Alternanza di buio e luce, spesso senza soluzioni
di continuità tra un brano e l’altro, come si trattasse di un unico misterioso
magnete musicale, il quarto album del quartetto irlandese ribadisce l’integrità
artistica e l’inflessibile ricerca sonora che li guida fin dai loro esordi.
Neppure il maggiore successo di pubblico e di critica (un RTE Choice Music
Prize nel 2020, sorta di Grammy d’Irlanda) del precedente The
Livelong Day, di fatto l’album della svolta internazionale
per il gruppo, ha scalfito la superficie granitica del loro suono. Viaggio
onirico e scuro compiuto sul corpo vivo della tradizione folk, quella
dei Lankum è una proposta artistica che spinge la cosiddetta tradizione
ai limiti, ne mette alla prova la resistenza nel tempo e nella storia,
per restituirne un’immagine per nulla artefatta e museale, semmai viva,
disturbante, in continuo conflitto con il presente.
Nelle note di presentazione di False Lankum (anche il titolo
sembra giocare su alcune “contraddizioni” insite nella loro arte sperimentale)
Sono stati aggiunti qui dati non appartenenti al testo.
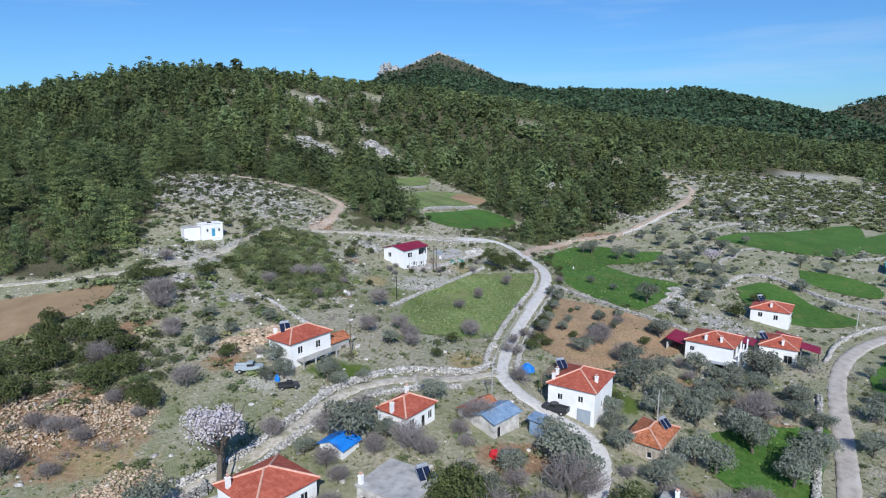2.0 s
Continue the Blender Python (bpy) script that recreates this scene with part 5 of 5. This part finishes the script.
canopy((53.2, 147.9), 53, 7.0, 3.8, 0.2, -3.2, "crimson sheet carport beside the white house")
canopy((83.4, 155.4), 57, 4.2, 5.0, -2.2, -5.4, "crimson sheet porch on the low house")
canopy((85.0, 150.6), 57, 4.6, 3.6, -3.0, -5.6, "crimson sheet shelter by the road")
canopy((70.2, 151.5), 53, 4.5, 4.0, -1.4, -4.4, "dark red sheet roof between the houses")
house("outbuilding", "rough annex with a sagging clay-tile roof", (-20.3, 124.0), 53, 4.6, 3.8, 8.6, 5.2, 0.9, "gable", "old_tiles", "concrete", caps=False, right=[(2.6, 3.8, 0.3, 2.2, "wood")], category="shed")
house("hut", "small whitewashed hut under a blue tarpaulin", (-13.6, 94.8), 60, 3.6, 4.0, 3.9, 1.8, 0.9, "gable", "tarp", "plaster", caps=False, category="shed")
house("shed", "small rusty sheet-metal store shed", (-26.9, 75.4), 62, 3.0, 2.6, 2.3, -0.4, 0.5, "gable", "rust_sheet", "rust_sheet", caps=False, category="shed")
house("shed", "little shed with a blue sheet roof", (15.4, 106.6), 58, 2.4, 2.2, 1.9, -0.6, 0.4, "lean", "blue_sheet", "blue_sheet", caps=False, category="shed")
house("shed", "low shed with an orange tile roof", (4.3, 107.6), 46, 6.0, 2.6, 3.1, 0.4, 0.8, "gable", "old_tiles", "old_plaster", caps=False, category="shed")
house("outbuilding", "windowless lower annex of the block house", (-66.4, 174.2), 36, 3.9, 3.6, 21.5, 17.0, 0, "flat", "concrete", "plaster", over=0.1, category="shed")


def on(ob, x, y, z, yaw=None):
    m = ob.matrix_basis @ Matrix.Translation((x, y, z))
    return m if yaw is None else pose(*m.translation, 0, 0, yaw)


def porch(ob, x0, x1, z0, z1, depth):
    """Open terrace cut into the upper floor: dark recess walls, parapet, posts."""
    for k in range(3):
        px = x0 + 0.15 + (x1 - x0 - 0.3) * k / 2
        part("post", boxes((px - 0.06, px + 0.06, -0.1, 0.02, z0 + 0.8, z1)), "dark_metal", ob)
    part("parapet", boxes((x0, x1, -0.06, 0.10, z0 - 0.1, z0 + 0.85)), "plaster", ob)
    part("recess", boxes((x0 + 0.05, x1 - 0.05, depth - 0.1, depth - 0.05, z0, z1 - 0.05)), "old_plaster", ob)


porch(red_house, 6.3, 9.55, 3.0, 5.6, 2.6)
for z0 in (0.4, 3.4):
    part("balcony", boxes((0.4, 9.0, -1.3, 0.0, z0 - 0.2, z0), (0.4, 9.0, -1.3, -1.2, z0, z0 + 0.9)), "plaster", right_house)
for px in (0.5, 4.6, 8.8):
    part("column", boxes((px - 0.14, px + 0.14, -1.28, -1.0, -1.2, 6.0)), "plaster", right_house)
part("awning", boxes((-1.6, 0, 0.3, 4.6, 2.5, 2.6)), "grey_sheet", right_house, "grey sloping awning")
part("balcony", boxes((9.8, 11.0, 1.0, 7.2, 3.2, 3.4), (10.9, 11.0, 1.0, 7.2, 3.4, 4.3)), "plaster", white_house)
for k in range(11):
    part("beam", boxes((2.6 + 0.62 * k, 2.72 + 0.62 * k, 7.9, 10.6, 6.75, 6.9)), "wood", white_house)
for px, py in ((2.7, 10.5), (8.8, 10.5), (5.8, 10.5)):
    part("post", boxes((px - 0.08, px + 0.08, py - 0.08, py + 0.08, 1.0, 6.75)), "wood", white_house)
part("terrace", boxes((1.2, 9.2, -1.6, 0.0, 2.3, 2.5), (1.2, 9.2, -1.6, -1.52, 2.5, 3.2)), "concrete", mid_house)
for px in (1.5, 4.2, 6.8, 9.0):
    part("post", boxes((px - 0.1, px + 0.1, -1.55, -1.35, -0.6, 2.3)), "concrete", mid_house)
part("stairs", boxes((-1.4, -0.02, 0.4, 1.6, -1.0, 0.9), (-1.4, -0.02, 1.6, 2.4, -1.0, 0.6), (-1.4, -0.02, 2.4, 3.2, -1.0, 0.3)), "plaster", front_house)
part("stairs", boxes((2.3, 4.2, -1.2, 0.0, -0.8, 1.3), (4.2, 4.8, -1.2, 0.0, -0.8, 0.9), (4.8, 5.4, -1.2, 0.0, -0.8, 0.4)), "plaster", block_house)
part("cistern", boxes((2.0, 2.9, 0.6, 1.4, 4.92, 5.2)), "dark_metal", block_house)


def solar_heater(m):
    ob = thing("solar_water_heater", m, "rooftop solar water heater with a steel tank", "solar heater", "solar water heaters")
    tilt = Matrix.Rotation(radians(42), 4, "X")
    for k in (-1, 1):
        bm = boxes((k * 0.55 - 0.48, k * 0.55 + 0.48, 0, 1.9, -0.04, 0.04))
        bm.transform(Matrix.Translation((0, -0.7, 0.15)) @ tilt)
        pn = part("panel", bm, "solar", ob)
        bm = boxes((k * 0.55 - 0.52, k * 0.55 - 0.48, 0, 1.9, -0.05, 0.06), (k * 0.55 + 0.48, k * 0.55 + 0.52, 0, 1.9, -0.05, 0.06), (k * 0.55 - 0.52, k * 0.55 + 0.52, 1.9, 1.94, -0.05, 0.06))
        bm.transform(Matrix.Translation((0, -0.7, 0.15)) @ tilt)
        part("rim", bm, "tank", pn)
    bm = bmesh.new()
    tube(bm, (-0.85, 0.95, 1.65), (0.85, 0.95, 1.65), 0.28, 0.28, 12)
    part("tank", bm, "tank", ob)
    for px in (-0.7, 0.7):
        bm = bmesh.new()
        tube(bm, (px, 0.95, -0.5), (px, 0.95, 1.45), 0.03, 0.03, 4)
        tube(bm, (px, -0.7, 0.15), (px, 0.95, -0.2), 0.03, 0.03, 4)
        part("leg", bm, "dark_metal", ob)
    return ob


heater = solar_heater(on(grey_house, 5.6, 1.6, 3.9, 28) @ Matrix.Scale(0.85, 4))
for ob, px, py, pz, yw in ((mid_house, 2.2, 3.9, 6.5, 25), (white_house, 5.6, 8.0, 7.4, 20), (rural_house, 6.2, 1.3, 4.2, 35), (far_house, 6.5, 7.5, 5.6, 15), (low_wing, 3.0, 7.2, 4.4, 15)):
    copy_thing(heater, on(ob, px, py, pz, yw))


def pickup(px, py, yaw, paint, label, bed=True):
    ob = thing("pickup_truck", pose(px, py, float(terrain(px, py)) + 0.08, 0, 0, yaw), label, "truck")
    part("body", boxes((-2.3, 2.2, -0.8, 0.8, 0.45, 0.95), (0.9, 2.2, -0.78, 0.78, 0.9, 1.1), (-2.3, -2.2, -0.8, 0.8, 0.9, 1.3), (-2.3, -0.3, -0.8, -0.72, 0.9, 1.3), (-2.3, -0.3, 0.72, 0.8, 0.9, 1.3), bevel=0.05), paint, ob)
    bm = boxes((-0.4, 1.0, -0.75, 0.75, 0.9, 1.65))
    for v in bm.verts:
        if v.co.z > 1.5:
            v.co.x = -0.3 + (v.co.x + 0.4) * 0.65
            v.co.y *= 0.88
    part("cabin", bm, paint, ob)
    bm = boxes((-0.25, 0.8, -0.765, 0.765, 1.12, 1.5), (0.55, 0.93, -0.6, 0.6, 1.15, 1.5))
    part("window", bm, "glass", ob)
    for sx in (-1.45, 1.45):
        for sy in (-0.78, 0.78):
            bm = bmesh.new()
            tube(bm, (sx, sy - 0.11, 0.35), (sx, sy + 0.11, 0.35), 0.35, 0.35, 14)
            w = part("wheel", bm, "rubber", ob)
            bm = bmesh.new()
            tube(bm, (sx, sy - 0.12, 0.35), (sx, sy + 0.12, 0.35), 0.19, 0.19, 10)
            part("rim", bm, "tank", w)
    for sy in (-0.55, 0.55):
        part("headlight", boxes((2.2, 2.23, sy - 0.14, sy + 0.14, 0.72, 0.88)), "white_paint", ob)
    return ob


pickup(-32.0, 114.4, 8, "car_grey", "silver-blue pickup truck parked in the yard")
pickup(19.0, 115.6, 146, "car_dark", "dark pickup truck parked beside the white house")
trailer = pickup(-24.6, 110.4, 20, "car_dark", "small dark farm truck parked by the gate")
trailer.matrix_basis = trailer.matrix_basis @ Matrix.Scale(0.72, 4)


def lump(name, px, py, r, hgt, material, label, category):
    """A covered pile: an uneven draped mound."""
    bm = bmesh.new()
    bmesh.ops.create_icosphere(bm, subdivisions=3, radius=1)
    for v in bm.verts:
        k = 1 + 0.22 * noise.noise(v.co * 1.9 + Vector((px, py, 0))) + 0.1 * noise.noise(v.co * 5)
        v.co = Vector((v.co.x * r * k, v.co.y * r * k * 0.75, max(-0.1, v.co.z) * hgt * k))
    ob = part(name, bm, material)
    ob.matrix_basis = pose(px, py, float(terrain(px, py)), 0, 0, rng.random() * 180)
    return tagged(ob, label, category)


lump("tarpaulin", -18.4, 77.0, 0.9, 0.8, "tarp", "bright blue tarpaulin over a small pile", "tarpaulin")
lump("tarpaulin", 16.2, 129.6, 1.5, 1.6, "tarp", "blue tarpaulin shelter above the road", "tarpaulin")
lump("tarpaulin", -4.5, 78.8, 1.3, 0.3, "tarp", "flat blue sheet lying on the grass", "tarpaulin")
lump("tarpaulin", 7.6, 100.0, 1.0, 1.1, "red_paint", "red cover over farm gear", "cover")
lump("net_pile", 2.8, 200.8, 1.2, 0.7, "green_mesh", "heap of green olive netting", "netting")
lump("net_pile", 5.0, 203.6, 1.3, 0.6, "green_mesh", "long pile of green netting", "netting")
lump("sack_pile", -22.8, 157.2, 0.6, 0.9, "white_paint", "white sacks beside red earth", "sacks")
lump("sack_pile", 42.2, 212.8, 0.35, 0.9, "white_paint", "white sack standing in the crop field", "sack")
lump("water_drum", -26.9, 112.4, 0.5, 1.0, "tarp", "blue plastic water drum", "drum")
part("brick_stack", boxes((0, 2.4, 0, 0.9, -0.5, 1.6), (0.1, 2.0, 0.05, 0.85, 1.6, 2.0), bevel=0.03), "brick", label="stack of orange hollow bricks by the house").matrix_basis = on(red_house, 10.2, 2.2, 1.6)
bpy.data.objects["brick_stack"]["category"] = "bricks"
part("water_tank", boxes((0, 2.6, 0, 2.0, -0.4, 1.2), bevel=0.08), "grey_sheet", label="grey concrete water tank on the gravel pad").matrix_basis = pose(-1.6, 204.4, float(terrain(-1.6, 204.4)), 0, 0, 50)
bpy.data.objects["water_tank"]["category"] = "tank"


def plastic_chair(px, py, yaw):
    ob = thing("garden_chair", pose(px, py, float(terrain(px, py)) + 0.02, 0, 0, yaw), "white plastic garden chair on rough grass", "chair")
    part("seat", boxes((-0.3, 0.3, -0.3, 0.3, 0.42, 0.48)), "white_paint", ob)
    part("backrest", boxes((-0.3, 0.3, 0.26, 0.32, 0.48, 1.0)), "white_paint", ob)
    for sx in (-0.26, 0.26):
        for sy in (-0.26, 0.26):
            part("leg", boxes((sx - 0.03, sx + 0.03, sy - 0.03, sy + 0.03, -0.1, 0.42)), "white_paint", ob)


plastic_chair(-0.8, 201.1, 20)


def pole(px, py, h, label, material="wood", arms=True, lamp=False):
    ob = thing("utility_pole", pose(px, py, float(terrain(px, py)), 0, 0, 40), label, "pole", "utility poles")
    bm = bmesh.new()
    tube(bm, (0, 0, -0.5), (0, 0, h), 0.13, 0.08, 7)
    part("mast", bm, material, ob)
    if arms:
        part("crossarm", boxes((-0.7, 0.7, -0.05, 0.05, h - 0.5, h - 0.4)), "dark_metal", ob)
    if lamp:
        part("lamp_head", boxes((-0.1, 0.6, -0.12, 0.12, h - 0.05, h + 0.12)), "white_paint", ob)


pole(-11.1, 161.1, 5.6, "dark slender pole in the meadow", "dark_metal", False)
pole(-2.7, 190.8, 7.5, "wooden utility pole beside the house")
pole(-1.9, 191.6, 6.4, "leaning wooden brace pole", "wood", False)
pole(-16.5, 122.8, 7.0, "street lamp pole by the annex", "wood", False, True)
pole(-38.9, 74.7, 6.0, "thin wooden pole beside the barn", "dark_metal", False)
pole(-27.0, 88.0, 7.0, "dark pole beside the almond tree", "dark_metal", False)
pole(8.1, 114.1, 7.5, "concrete utility pole by the lane", "concrete")
pole(108.8, 173.5, 6.5, "tall street lamp at the road bend", "concrete", False, True)
pole(37.5, 118.5, 6.0, "concrete pole among the olives", "concrete")


def fence(pts, label, step=2.0, h=1.3, material="concrete", rails=2, rail_mat="dark_metal", thick=0.07):
    line = spline(pts, 0.5)
    s = np.concatenate([[0], np.cumsum(np.hypot(*np.diff(line, axis=0).T))])
    u = np.arange(0, s[-1], step)
    q = np.column_stack([np.interp(u, s, line[:, 0]), np.interp(u, s, line[:, 1])])
    z = terrain(q[:, 0], q[:, 1])
    ob = thing("fence", pose(q[0, 0], q[0, 1], float(z[0])), label, "fence")
    rel = [Vector((a - q[0, 0], b - q[0, 1], c - z[0])) for (a, b), c in zip(q, z)]
    for p in rel:
        part("post", boxes((p.x - thick, p.x + thick, p.y - thick, p.y + thick, p.z - 0.3, p.z + h * (0.93 + 0.14 * rng.random()))), material, ob)
    for k in range(rails):
        bm = bmesh.new()
        for p, r in zip(rel[:-1], rel[1:]):
            up = Vector((0, 0, h * (0.92 - 0.4 * k)))
            tube(bm, p + up, r + up, 0.018 if rail_mat == "dark_metal" else 0.06, 0.018 if rail_mat == "dark_metal" else 0.06, 4)
        part("rail", bm, rail_mat, ob)


fence([(-73, 165.5), (-68, 168.5), (-62.5, 169.8), (-56.5, 173.5), (-53.5, 178.5), (-55, 184)], "wire fence on pale concrete posts", 1.7, 1.4)
fence([(75.6, 273.0), (84, 279.5), (91.5, 286.8), (101, 299), (110, 309.5), (118, 314), (127, 319)], "white post railing beside the valley track", 1.8, 1.3, "white_paint", 2, "white_paint", 0.12)
fence([(-32.6, 80.0), (-29.6, 86.4), (-26.8, 87.4)], "black railing round the concrete yard", 1.6, 1.2, "dark_metal", 2, "dark_metal", 0.04)
c52, s52 = math.cos(radians(52)), math.sin(radians(52))
fence([(-10.9 + c52 * u + s52 * 1.8, 187.1 + s52 * u - c52 * 1.8) for u in (0.2, 3, 6, 9, 11)], "rusty pipe trellis with bare vines before the house", 1.5, 2.3, "dark_metal", 3, "dark_metal", 0.04)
si parla di un superamento o distacco dal passato folk: ci permettiamo
di dissentire, perché l’introduzione con gli otto minuti stranianti di
Go Dig My Grave, rielaborazione di
una antica murder ballad “incentrata sull’emozione del lutto”, come afferma
la stessa voce femminile della band, Radie Peat, è invece la dimostrazione
di un costante rapporto con l’eredità folk, tanto da portare in dote otto
traditional su dieci episodi totali, a comporre la scaletta dell’album.
Quello che interessa ai fratelli Ian e Daragh Lynch, insieme alla citata
Peat e Cormac MacDiarmada è piuttosto ritrovare in quel lascito un senso
di arcano ed eternità che possa rendere la loro musica fuori del tempo.
Ci riescono con un’opera persino più “alienante” e a tratti impenetrabile
della precedente, non facendo sconti a nessuno.
Non bastasse l’incedere di Go Dig My Grave e la sua straniante
coda finale, si aggiungono gli avvicendamenti fra delicatezze acustiche
e drone music, cacofonie sinistre e malinconie folk che compongono l’andatura
austera dell’intero False Lakum, dalla rarefazione di Clear
Away in the Morning, ballata da alba nella radura irlandese, al trascinante
irish reel per concertine e violino di Master
Crowley’s. Due strumentali, Fugue I e II, tengono
alta la tensione e confermano il tono di avanguardia che sprona i Lankum
a impossessarsi con ferocia della memoria musicale su cui proiettano le
loro interpretazioni. I momenti di luminosità a cui si accennava in apertura
servono proprio a stemperare questa “crudeltà” sonora, qui magicamente
riassunti nelle riletture di Newcastle e
Lord Abore and Mary Flynn, tra le più evocative tracce, anche
da un punto di vista vocale, nel rimpallo tra i fratelli Lynch e Radie
Peat, mentre l’altro volto del gruppo è rappresentato dai tre tempi in
cui appare suddivisa la marcia funerea di The
New York Trader, trafitta da uno spiazzante lavorio di strumenti
tradizionali e voci, e più ancora dai soli due episodi originali firmati
dai Lankum, Netta Persus e gli oltre dodici minuti della chiusura
con The Turn, autentico tour de force che si dispiega in un primo
spirituale canto, poi gradualmente sfaldato in una coda rumoristica che
scuote l’ascolto fin quasi a un senso di ripulsa.
Pochissime band attualmente sembrano agire con questa intensità, anche
provocatoria, sulla materia folk. Indispensabili.